What the exercise asks: Write the data below out exactly as it stands. Do not include the pictures.

Raw data:
= = = = = = =

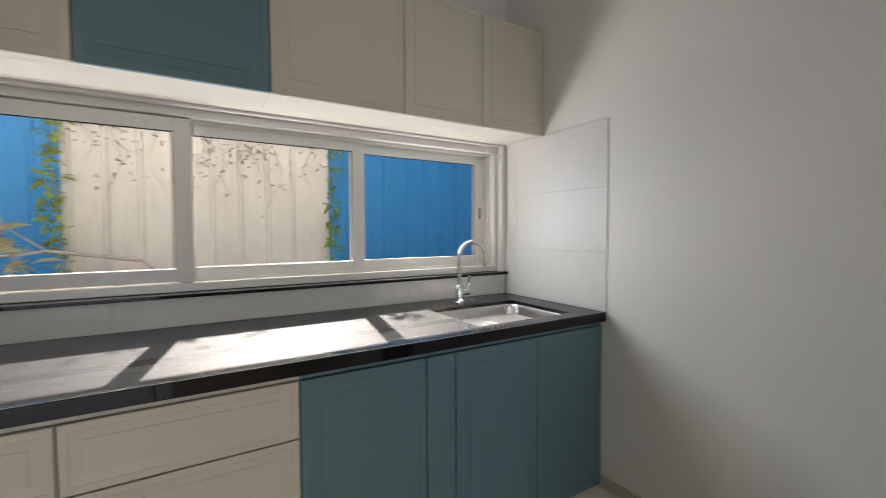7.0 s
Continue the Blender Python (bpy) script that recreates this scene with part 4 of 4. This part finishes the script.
def vine(name, x, y, z0, z1, leaves, mat, size, spread, label):
    t = thing(name, (x, y, z0), label, "plant")
    rnd = random.Random(int(x * 1000) + leaves)
    pts = []
    n = 14
    for k in range(n + 1):
        pts.append((x + spread * 0.5 * math.sin(0.75 * k + 9 * x) * (k / n), y + 0.02 * math.sin(2.3 * k), z0 + (z1 - z0) * k / n))
    part("stem", tube(pts, [0.006 - 0.004 * k / n for k in range(n + 1)], 6), M_STEM, t)
    bm = bmesh.new()
    for k in range(leaves):
        p = Vector(pts[min(rnd.randrange(0, n + 1), rnd.randrange(0, n + 1))] if z1 < z0 else pts[rnd.randrange(1, n + 1)]) + Vector((rnd.uniform(-spread, spread), rnd.uniform(-0.08, 0.01), rnd.uniform(-0.12, 0.12)))
        leaf(bm, p, size * rnd.uniform(0.6, 1.3), rnd.uniform(0, 6.3), rnd.uniform(-0.9, 0.9), rnd.uniform(-0.6, 1.2))
    tagged(part("leaves", bm, mat, t), kind="stuff")
    return t


vine("climbing_vine", 0.45, 7.06, -0.2, 2.5, 340, M_YELLOWLEAF, 0.085, 0.055, "green climbing vine on the fence seam")
vine("climbing_vine", 2.60, 7.1, -0.2, 2.5, 260, M_LEAF, 0.085, 0.055, "green climbing vine between the fence sheets")
for k, x in enumerate((0.62, 0.80, 1.08, 1.30, 1.40, 1.56, 1.64, 1.74, 1.84, 1.96, 2.06, 2.36)):
    vine("dry_vine", x, 7.115, FZ + 0.02, FZ - 0.75 - 0.45 * ((k * 7) % 4) / 4, 60 + (k * 5) % 24, M_DRYLEAF, 0.055, 0.13, "dry brown vine hanging over the fence")


def shrub(x, y, z0, label):
    t = thing("shrub", (x, y, z0), label, "plant")
    rnd = random.Random(5)
    for k in range(6):
        top = Vector((x + rnd.uniform(-0.35, 0.55), y + rnd.uniform(-0.25, 0.25), rnd.uniform(0.95, 1.30)))
        midp = Vector((x, y, z0)).lerp(top, 0.6) + Vector((rnd.uniform(-0.1, 0.1), 0, 0.15))
        b = part("branch", tube([(x, y, z0), midp, top], [0.012, 0.008, 0.003], 6), M_STEM, t)
        bm = bmesh.new()
        for j in range(11):
            f = rnd.uniform(0.45, 1.0)
            p = midp.lerp(top, f) + Vector((rnd.uniform(-0.07, 0.07), rnd.uniform(-0.07, 0.07), rnd.uniform(-0.05, 0.05)))
            leaf(bm, p, rnd.uniform(0.13, 0.22), rnd.uniform(0, 6.3), rnd.uniform(-0.6, 0.6), rnd.uniform(-0.3, 0.8))
        tagged(part("leaves", bm, M_PALELEAF, t), kind="stuff")
    return t


shrub(0.06, 6.35, -0.2, "pale yellow-green leafy shrub growing by the fence")
stick = thing("fallen_branch", (0.4, 6.9, -0.2), "bare grey branch leaning before the fence", "branch")
part("stem", tube([(-0.75, 6.9, 0.98), (0.1, 6.9, 1.0), (0.42, 6.9, 1.04), (0.98, 6.9, 0.95), (1.5, 6.92, 0.5), (1.9, 6.95, -0.2)], [0.008, 0.011, 0.013, 0.014, 0.016, 0.018], 8), M_STEM, stick)
part("twig", tube([(0.42, 6.9, 1.04), (0.2, 6.9, 1.22), (0.12, 6.92, 1.42)], [0.008, 0.006, 0.003], 6), M_STEM, stick)



def leafy_tree(x, y, z0, tips, seed, label):
    """A slim tree behind the fence: leaning stem, limbs to the given tips, drooping clumps of narrow leaves."""
    t = thing("tree", (x, y, z0), label, "tree")
    rnd = random.Random(seed)
    fork = Vector((x + 0.05, y, 1.7))
    part("trunk", tube([(x, y, z0), (x + 0.03, y + 0.02, 0.8), fork], [0.05, 0.042, 0.03], 10), M_STEM, t)
    for tx, tz in tips:
        tip = Vector((tx, y + rnd.uniform(-0.15, 0.25), tz))
        bow = fork.lerp(tip, 0.55) + Vector((0, 0, 0.18))
        limb = part("limb", tube([fork, bow, tip], [0.022, 0.014, 0.004], 7), M_STEM, t)
        bm = bmesh.new()
        for k in range(70):
            p = bow.lerp(tip, rnd.uniform(0.1, 1.15)) + Vector((rnd.gauss(0, 0.13), rnd.gauss(0, 0.12), rnd.gauss(-0.03, 0.13)))
            leaf(bm, p, rnd.uniform(0.10, 0.20), rnd.uniform(0, 6.3), rnd.uniform(-0.7, 0.7), rnd.uniform(-0.2, 1.1))
        tagged(part("leaves", bm, M_LEAF, limb), kind="stuff")
    return t


leafy_tree(0.25, 7.75, -0.2, ((0.42, 2.75), (0.05, 3.1), (0.55, 3.15), (-0.35, 2.8)), 3, "green leafy tree rising behind the blue fence")
leafy_tree(3.45, 7.75, -0.2, ((3.2, 2.65), (3.25, 3.0), (3.35, 3.3), (3.7, 2.9), (4.0, 3.2), (4.3, 2.75), (3.4, 2.7)), 8, "broad green leafy tree rising behind the blue fence")

# ---- floor tiles ----
TS = 0.8035
XG, YG = 0.778, 2.945
tile_mesh = {}
for i in range(-4, 5):
    for j in range(-8, 3):
        x0, y0 = XG + i * TS, YG + j * TS
        x1, y1 = x0 + TS - 0.002, y0 + TS - 0.002
        x0, x1 = max(x0, DXL), min(x1, DXR)
        y0, y1 = max(y0, DYS), min(y1, YB)
        if y0 >= YP1 - 0.02:
            x0, x1 = max(x0, XL), min(x1, XR)
        if x1 - x0 < 0.02 or y1 - y0 < 0.02:
            continue
        key = (round(x1 - x0, 3), round(y1 - y0, 3))
        if key not in tile_mesh:
            w, d = key
            tile_mesh[key] = mesh_of("tile", slab(0, 0, -0.02, w, d, 0.0, 0.0008), M_FLOOR)
        ob = new("tile", tile_mesh[key])
        ob.parent = floor
        ob.matrix_basis = Matrix.Translation((x0, y0, 0))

= = = = = = =

Right answer:
7.0 s
Continue the Blender Python (bpy) script that recreates this scene with part 4 of 4. This part finishes the script.
def vine(name, x, y, z0, z1, leaves, mat, size, spread, label):
    t = thing(name, (x, y, z0), label, "plant")
    rnd = random.Random(int(x * 1000) + leaves)
    pts = []
    n = 14
    for k in range(n + 1):
        pts.append((x + spread * 0.5 * math.sin(0.75 * k + 9 * x) * (k / n), y + 0.02 * math.sin(2.3 * k), z0 + (z1 - z0) * k / n))
    part("stem", tube(pts, [0.006 - 0.004 * k / n for k in range(n + 1)], 6), M_STEM, t)
    bm = bmesh.new()
    for k in range(leaves):
        p = Vector(pts[min(rnd.randrange(0, n + 1), rnd.randrange(0, n + 1))] if z1 < z0 else pts[rnd.randrange(1, n + 1)]) + Vector((rnd.uniform(-spread, spread), rnd.uniform(-0.08, 0.01), rnd.uniform(-0.12, 0.12)))
        leaf(bm, p, size * rnd.uniform(0.6, 1.3), rnd.uniform(0, 6.3), rnd.uniform(-0.9, 0.9), rnd.uniform(-0.6, 1.2))
    tagged(part("leaves", bm, mat, t), kind="stuff")
    return t


vine("climbing_vine", 0.45, 7.06, -0.2, 2.5, 340, M_YELLOWLEAF, 0.085, 0.055, "green climbing vine on the fence seam")
vine("climbing_vine", 2.60, 7.1, -0.2, 2.5, 260, M_LEAF, 0.085, 0.055, "green climbing vine between the fence sheets")
for k, x in enumerate((0.62, 0.80, 1.08, 1.30, 1.40, 1.56, 1.64, 1.74, 1.84, 1.96, 2.06, 2.36)):
    vine("dry_vine", x, 7.115, FZ + 0.02, FZ - 0.75 - 0.45 * ((k * 7) % 4) / 4, 60 + (k * 5) % 24, M_DRYLEAF, 0.055, 0.13, "dry brown vine hanging over the fence")


def shrub(x, y, z0, label):
    t = thing("shrub", (x, y, z0), label, "plant")
    rnd = random.Random(5)
    for k in range(6):
        top = Vector((x + rnd.uniform(-0.35, 0.55), y + rnd.uniform(-0.25, 0.25), rnd.uniform(0.95, 1.30)))
        midp = Vector((x, y, z0)).lerp(top, 0.6) + Vector((rnd.uniform(-0.1, 0.1), 0, 0.15))
        b = part("branch", tube([(x, y, z0), midp, top], [0.012, 0.008, 0.003], 6), M_STEM, t)
        bm = bmesh.new()
        for j in range(11):
            f = rnd.uniform(0.45, 1.0)
            p = midp.lerp(top, f) + Vector((rnd.uniform(-0.07, 0.07), rnd.uniform(-0.07, 0.07), rnd.uniform(-0.05, 0.05)))
            leaf(bm, p, rnd.uniform(0.13, 0.22), rnd.uniform(0, 6.3), rnd.uniform(-0.6, 0.6), rnd.uniform(-0.3, 0.8))
        tagged(part("leaves", bm, M_PALELEAF, t), kind="stuff")
    return t


shrub(0.06, 6.35, -0.2, "pale yellow-green leafy shrub growing by the fence")
stick = thing("fallen_branch", (0.4, 6.9, -0.2), "bare grey branch leaning before the fence", "branch")
part("stem", tube([(-0.75, 6.9, 0.98), (0.1, 6.9, 1.0), (0.42, 6.9, 1.04), (0.98, 6.9, 0.95), (1.5, 6.92, 0.5), (1.9, 6.95, -0.2)], [0.008, 0.011, 0.013, 0.014, 0.016, 0.018], 8), M_STEM, stick)
part("twig", tube([(0.42, 6.9, 1.04), (0.2, 6.9, 1.22), (0.12, 6.92, 1.42)], [0.008, 0.006, 0.003], 6), M_STEM, stick)



def leafy_tree(x, y, z0, tips, seed, label):
    """A slim tree behind the fence: leaning stem, limbs to the given tips, drooping clumps of narrow leaves."""
    t = thing("tree", (x, y, z0), label, "tree")
    rnd = random.Random(seed)
    fork = Vector((x + 0.05, y, 1.7))
    part("trunk", tube([(x, y, z0), (x + 0.03, y + 0.02, 0.8), fork], [0.05, 0.042, 0.03], 10), M_STEM, t)
    for tx, tz in tips:
        tip = Vector((tx, y + rnd.uniform(-0.15, 0.25), tz))
        bow = fork.lerp(tip, 0.55) + Vector((0, 0, 0.18))
        limb = part("limb", tube([fork, bow, tip], [0.022, 0.014, 0.004], 7), M_STEM, t)
        bm = bmesh.new()
        for k in range(70):
            p = bow.lerp(tip, rnd.uniform(0.1, 1.15)) + Vector((rnd.gauss(0, 0.13), rnd.gauss(0, 0.12), rnd.gauss(-0.03, 0.13)))
            leaf(bm, p, rnd.uniform(0.10, 0.20), rnd.uniform(0, 6.3), rnd.uniform(-0.7, 0.7), rnd.uniform(-0.2, 1.1))
        tagged(part("leaves", bm, M_LEAF, limb), kind="stuff")
    return t


leafy_tree(0.25, 7.75, -0.2, ((0.42, 2.75), (0.05, 3.1), (0.55, 3.15), (-0.35, 2.8)), 3, "green leafy tree rising behind the blue fence")
leafy_tree(3.45, 7.75, -0.2, ((3.2, 2.65), (3.25, 3.0), (3.35, 3.3), (3.7, 2.9), (4.0, 3.2), (4.3, 2.75), (3.4, 2.7)), 8, "broad green leafy tree rising behind the blue fence")

# ---- floor tiles ----
TS = 0.8035
XG, YG = 0.778, 2.945
tile_mesh = {}
for i in range(-4, 5):
    for j in range(-8, 3):
        x0, y0 = XG + i * TS, YG + j * TS
        x1, y1 = x0 + TS - 0.002, y0 + TS - 0.002
        x0, x1 = max(x0, DXL), min(x1, DXR)
        y0, y1 = max(y0, DYS), min(y1, YB)
        if y0 >= YP1 - 0.02:
            x0, x1 = max(x0, XL), min(x1, XR)
        if x1 - x0 < 0.02 or y1 - y0 < 0.02:
            continue
        key = (round(x1 - x0, 3), round(y1 - y0, 3))
        if key not in tile_mesh:
            w, d = key
            tile_mesh[key] = mesh_of("tile", slab(0, 0, -0.02, w, d, 0.0, 0.0008), M_FLOOR)
        ob = new("tile", tile_mesh[key])
        ob.parent = floor
        ob.matrix_basis = Matrix.Translation((x0, y0, 0))